MANILA- The Bangsamoro Transition Commission is set to launch an advocacy campaign on the Bangsamoro Organic Law in Mindanao, a member of the body said Friday.

Moro Islamic Liberation Front (MILF) lawyer Lanang Ali Jr. said the campaign aims to explain the importance of the BOL ahead of the scheduled plebiscite on Jan. 21, 2019.

“Ito pong BOL ay solusyon sa more than 50 years na giyera sa Mindanao. Solusyon po natin iyan. Marami na po sumusuporta sa Bangsamoro, hindi lang Bangsamoro,” he said in a statement.

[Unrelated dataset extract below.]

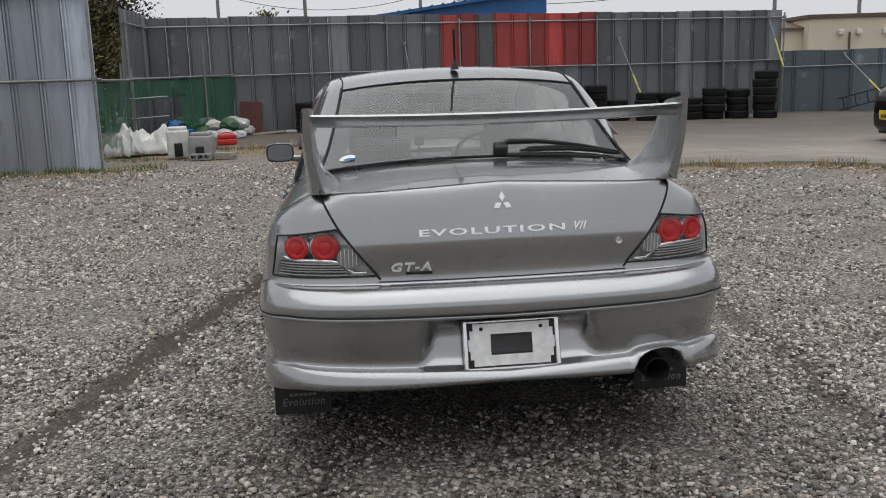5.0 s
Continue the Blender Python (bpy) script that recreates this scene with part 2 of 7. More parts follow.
def ground_z(x, y):
    """The lot is level but for a slight fall under the car, and small hollows."""
    r = math.hypot(x, y - 1)
    w = max(0.0, min(1.0, (8.5 - r) / 4.5))
    w = w * w * (3 - 2 * w)
    return -0.014 * y * w + fall(x)


SLAB_EDGE = [(-5.2, 16.2), (-2.8, 15.6), (-0.2, 15.1), (0.9, 12.4), (1.3, 9.9), (1.9, 9.2), (3.4, 8.75), (4.9, 8.7), (6.2, 8.45), (7.0, 7.6), (7.15, 6.4), (7.4, 3.2), (7.8, -1.0), (8.3, -6.0)]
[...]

(The BOL is the solution to more than 50 years of fighting in Mindanao. That is our solution. Many people are supporting it.)

President Rodrigo Duterte signed the BOL into law in July in the hope that it would heal “historical injustices” suffered by the Moros. Mindanao has for decades been restive, with various groups waging the secessionist cause. 

The law aims to install a Bangsamoro political entity in place of the Autonomous Region in Muslim Mindanao (ARMM) and is envisioned to grant wider self-rule to predominantly Muslim provinces and cities.

“Ang problema ng Mindanao, ang problema ng Bangsamoro ay problema ng buong Pilipinas at ang solusyon ay para din sa lahat ng Pilipino. Kaya suportahan po natin ang Bangsamoro Organic Law,” Ali said. 

(The problem of Mindanao and the problem of the Bangsamoro are problems of the entire Philippines. The solution to these problems are for all Filipinos as well so let’s support the Bangsamoro Organic Law.)

Ali also welcomed the intention of 62 communities to be part of the Bangsamoro Autonomous Region, which will replace the ARMM.

“Makikita natin dito na maraming kapwa natin Muslim na outside the area of jurisdiction na gusto ring pumasok sa bagong Bangsamoro Autonomous Region in Muslim Mindanao (BARMM),” Ali said.

(We can see here that many of our fellow Muslims outside the area of jurisdiction also want to be part of the new Bangsamoro Autonomous Region in Muslim Mindanao.)

The Commission on Elections, however, will still determine whether the 62 applicants are eligible to participate in the plebiscite to ratify the BOL.